• _What you are asked to do_: All of the material below is to be restated word for word, apart from the pictures.

• _Data_:
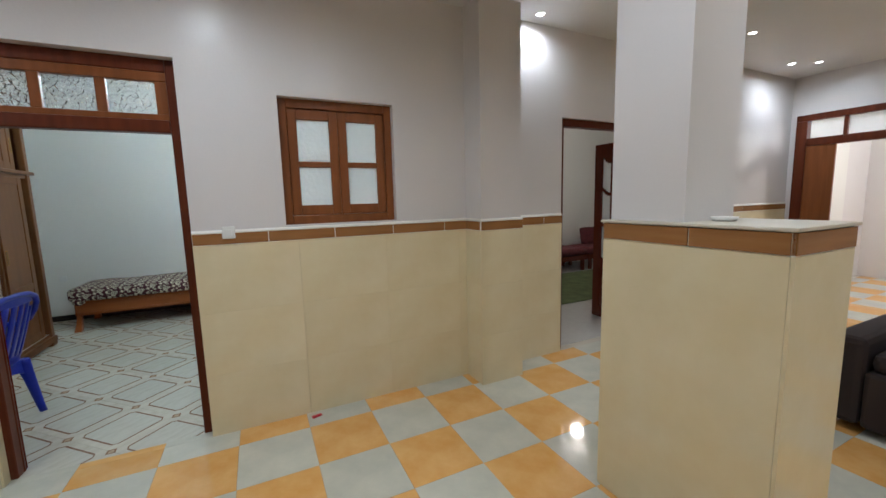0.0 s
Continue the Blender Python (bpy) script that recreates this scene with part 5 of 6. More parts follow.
# switches and sockets
def plate(name, label, m, w=0.08, h=0.08, d=0.012, rocker=True, deep=0.0):
    """A wall plate that looks along local +y."""
    t = thing(name, label, "switch" if "switch" in name else "socket", m)
    part("frame", bx(-w / 2, 0, -h / 2, w / 2, d + deep, h / 2, bevel=0.005), WPLAS, t)
    if rocker:
        o = part("rocker", bx(-w * 0.27, d + deep - 0.002, -h * 0.27, w * 0.27, d + deep + 0.005, h * 0.27, bevel=0.003), WPLAS, t)
    else:
        bm = bmesh.new()
        lathe(bm, [(0.018, 0.0), (0.018, 0.004), (0.014, 0.0045), (0.013, 0.001), (0, 0.001)], 18, Matrix.Translation((0, d + deep - 0.001, 0)) @ Matrix.Rotation(-math.pi / 2, 4, "X"))
        part("outlet", bm, WPLAS, t)
    return t


plate("light_switch", "white plastic light switch on the bedroom wall", pose(-0.134, BS, 1.415), 0.085, 0.085)
plate("light_switch", "yellowed plastic light switch above the border tiles", pose(-0.165, HN - TH, 1.362, 0, 0, 180), 0.074, 0.078, 0.018, deep=0.01)
plate("light_switch", "white plastic light switch on the border by the heater", pose(-0.767, HS + TH, 1.35), 0.1, 0.075, 0.02, deep=0.012)
plate("light_switch", "white surface switch above the border beside the door", pose(-4.445, CN - TH, 1.378, 0, 0, 180), 0.078, 0.082, 0.018, deep=0.012)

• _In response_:
0.0 s
Continue the Blender Python (bpy) script that recreates this scene with part 5 of 6. More parts follow.
# switches and sockets
def plate(name, label, m, w=0.08, h=0.08, d=0.012, rocker=True, deep=0.0):
    """A wall plate that looks along local +y."""
    t = thing(name, label, "switch" if "switch" in name else "socket", m)
    part("frame", bx(-w / 2, 0, -h / 2, w / 2, d + deep, h / 2, bevel=0.005), WPLAS, t)
    if rocker:
        o = part("rocker", bx(-w * 0.27, d + deep - 0.002, -h * 0.27, w * 0.27, d + deep + 0.005, h * 0.27, bevel=0.003), WPLAS, t)
    else:
        bm = bmesh.new()
        lathe(bm, [(0.018, 0.0), (0.018, 0.004), (0.014, 0.0045), (0.013, 0.001), (0, 0.001)], 18, Matrix.Translation((0, d + deep - 0.001, 0)) @ Matrix.Rotation(-math.pi / 2, 4, "X"))
        part("outlet", bm, WPLAS, t)
    return t


plate("light_switch", "white plastic light switch on the bedroom wall", pose(-0.134, BS, 1.415), 0.085, 0.085)
plate("light_switch", "yellowed plastic light switch above the border tiles", pose(-0.165, HN - TH, 1.362, 0, 0, 180), 0.074, 0.078, 0.018, deep=0.01)
plate("light_switch", "white plastic light switch on the border by the heater", pose(-0.767, HS + TH, 1.35), 0.1, 0.075, 0.02, deep=0.012)
plate("light_switch", "white surface switch above the border beside the door", pose(-4.445, CN - TH, 1.378, 0, 0, 180), 0.078, 0.082, 0.018, deep=0.012)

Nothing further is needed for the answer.